For reference, I have enjoyed Dalwhinnie 15, really love the Balvenie 12 Double Wood, and ventured into Islay single-malts with Bowmore 12 (love the caramel/smoke blend there), so I believe I have enough of a sense of taste and smell to appreciate scotch properly.
Am I doing something wrong with this Dalmore Gran Reserva?
Not all sherry cask whiskies are winners nor are all bourbon cask whiskies (assuming there's a suggestion here) are losers.
As for your reading of tasting notes and not finding any of the flavors suggested in the notes, I suggest they rarely are.
Most tasting notes are written by a marketing company which has been hired by a distillery or brand owner to promote their product, and subsequently written by someone who likely cannot tell a whisky from a warbler.
And if written by someone who does know a thing or two about whisky, they likely have their favorite descriptors which they use over and over.

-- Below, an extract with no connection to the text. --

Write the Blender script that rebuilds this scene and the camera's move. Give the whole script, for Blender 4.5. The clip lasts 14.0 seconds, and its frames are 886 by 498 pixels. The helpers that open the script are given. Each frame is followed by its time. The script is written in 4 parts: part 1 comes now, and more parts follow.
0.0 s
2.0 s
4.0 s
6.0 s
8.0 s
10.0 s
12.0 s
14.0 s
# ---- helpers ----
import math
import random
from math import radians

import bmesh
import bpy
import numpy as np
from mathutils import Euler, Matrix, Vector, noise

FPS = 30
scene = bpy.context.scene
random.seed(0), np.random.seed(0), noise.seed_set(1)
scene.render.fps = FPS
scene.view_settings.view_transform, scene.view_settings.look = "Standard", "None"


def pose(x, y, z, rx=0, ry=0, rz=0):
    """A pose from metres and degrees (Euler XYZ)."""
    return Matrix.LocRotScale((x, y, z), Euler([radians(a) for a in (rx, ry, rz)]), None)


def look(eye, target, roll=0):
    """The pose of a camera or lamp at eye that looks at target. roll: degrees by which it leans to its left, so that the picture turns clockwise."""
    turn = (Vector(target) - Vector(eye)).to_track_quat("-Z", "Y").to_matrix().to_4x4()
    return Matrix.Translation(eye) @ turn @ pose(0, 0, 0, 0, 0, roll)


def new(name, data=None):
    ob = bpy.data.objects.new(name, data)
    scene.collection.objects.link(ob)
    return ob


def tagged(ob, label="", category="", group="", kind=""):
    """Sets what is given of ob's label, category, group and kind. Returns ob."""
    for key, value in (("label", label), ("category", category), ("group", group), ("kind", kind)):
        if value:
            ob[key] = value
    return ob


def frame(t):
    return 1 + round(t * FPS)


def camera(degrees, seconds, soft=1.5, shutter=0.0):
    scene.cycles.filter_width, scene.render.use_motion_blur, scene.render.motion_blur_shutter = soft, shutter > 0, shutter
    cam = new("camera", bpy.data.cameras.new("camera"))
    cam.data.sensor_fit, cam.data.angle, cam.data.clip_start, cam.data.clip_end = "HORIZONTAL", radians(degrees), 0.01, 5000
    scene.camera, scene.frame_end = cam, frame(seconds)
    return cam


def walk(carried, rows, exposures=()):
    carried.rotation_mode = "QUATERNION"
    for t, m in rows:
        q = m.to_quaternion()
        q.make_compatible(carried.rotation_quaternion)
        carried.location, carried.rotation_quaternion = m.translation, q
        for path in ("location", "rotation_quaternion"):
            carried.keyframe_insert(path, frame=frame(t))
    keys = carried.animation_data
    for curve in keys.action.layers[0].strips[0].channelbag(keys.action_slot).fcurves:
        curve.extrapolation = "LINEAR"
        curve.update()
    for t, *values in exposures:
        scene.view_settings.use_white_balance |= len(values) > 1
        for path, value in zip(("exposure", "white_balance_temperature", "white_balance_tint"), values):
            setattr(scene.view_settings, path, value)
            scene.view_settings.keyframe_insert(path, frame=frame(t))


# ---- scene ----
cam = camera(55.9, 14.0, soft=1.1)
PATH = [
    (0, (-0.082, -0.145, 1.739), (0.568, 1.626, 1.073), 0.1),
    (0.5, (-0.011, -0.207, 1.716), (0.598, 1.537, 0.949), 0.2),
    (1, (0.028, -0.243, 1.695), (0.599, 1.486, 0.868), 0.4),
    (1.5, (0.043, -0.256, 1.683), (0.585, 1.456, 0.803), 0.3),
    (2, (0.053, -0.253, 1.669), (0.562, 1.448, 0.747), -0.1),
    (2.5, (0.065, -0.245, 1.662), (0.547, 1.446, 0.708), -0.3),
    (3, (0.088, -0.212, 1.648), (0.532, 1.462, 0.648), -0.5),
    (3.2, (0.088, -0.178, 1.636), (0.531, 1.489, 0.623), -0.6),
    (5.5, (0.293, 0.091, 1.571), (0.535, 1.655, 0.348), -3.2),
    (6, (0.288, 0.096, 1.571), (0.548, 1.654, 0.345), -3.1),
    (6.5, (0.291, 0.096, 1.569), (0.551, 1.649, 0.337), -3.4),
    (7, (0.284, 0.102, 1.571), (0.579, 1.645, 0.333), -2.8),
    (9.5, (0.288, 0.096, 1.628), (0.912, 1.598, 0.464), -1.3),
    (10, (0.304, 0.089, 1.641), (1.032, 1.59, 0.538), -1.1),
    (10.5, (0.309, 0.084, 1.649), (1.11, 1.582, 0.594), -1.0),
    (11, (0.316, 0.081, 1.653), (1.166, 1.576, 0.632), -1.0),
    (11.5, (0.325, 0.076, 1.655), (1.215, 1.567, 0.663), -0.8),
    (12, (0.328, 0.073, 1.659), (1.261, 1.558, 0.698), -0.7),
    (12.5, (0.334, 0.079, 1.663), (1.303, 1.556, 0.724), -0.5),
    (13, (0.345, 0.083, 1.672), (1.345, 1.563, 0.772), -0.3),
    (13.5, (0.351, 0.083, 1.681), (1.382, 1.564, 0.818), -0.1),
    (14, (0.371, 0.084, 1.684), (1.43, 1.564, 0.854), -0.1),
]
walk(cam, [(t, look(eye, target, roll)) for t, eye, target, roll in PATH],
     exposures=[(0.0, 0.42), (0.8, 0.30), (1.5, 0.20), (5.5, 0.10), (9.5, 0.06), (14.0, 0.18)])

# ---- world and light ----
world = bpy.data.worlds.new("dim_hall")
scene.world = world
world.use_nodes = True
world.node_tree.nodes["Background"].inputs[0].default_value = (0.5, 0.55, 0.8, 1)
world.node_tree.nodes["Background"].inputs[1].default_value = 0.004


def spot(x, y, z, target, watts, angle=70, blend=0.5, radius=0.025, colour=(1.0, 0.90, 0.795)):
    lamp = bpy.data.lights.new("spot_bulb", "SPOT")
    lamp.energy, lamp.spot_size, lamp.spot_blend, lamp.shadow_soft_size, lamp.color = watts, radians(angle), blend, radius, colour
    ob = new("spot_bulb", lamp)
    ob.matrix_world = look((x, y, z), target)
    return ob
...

If you read enough of their notes, they tend to sound the same and are generally of little use to typify a particular whisky nor do justice to the variety and breadth of differences from distiller to distiller, whisky to whisky or expression to expression.
You probably get better information from this board about what a whisky is like than you'll get in reading most published tasting notes.
The whiskies you mentioned that you like leaves me thinking you should try Benromach 10 year. In it, you will get the peat and smoke influence you like in Bowmore but will also get the sweetish-side of the Balvenie as the Benromach 10 is aged in first fill sherry casks. They are also not marrying as many casks at a time as does Dalmore or Balvenie so it drinks closer to a single cask whisky than most official bottlings.
The bold red print is possibly the best information I have seen on here so far.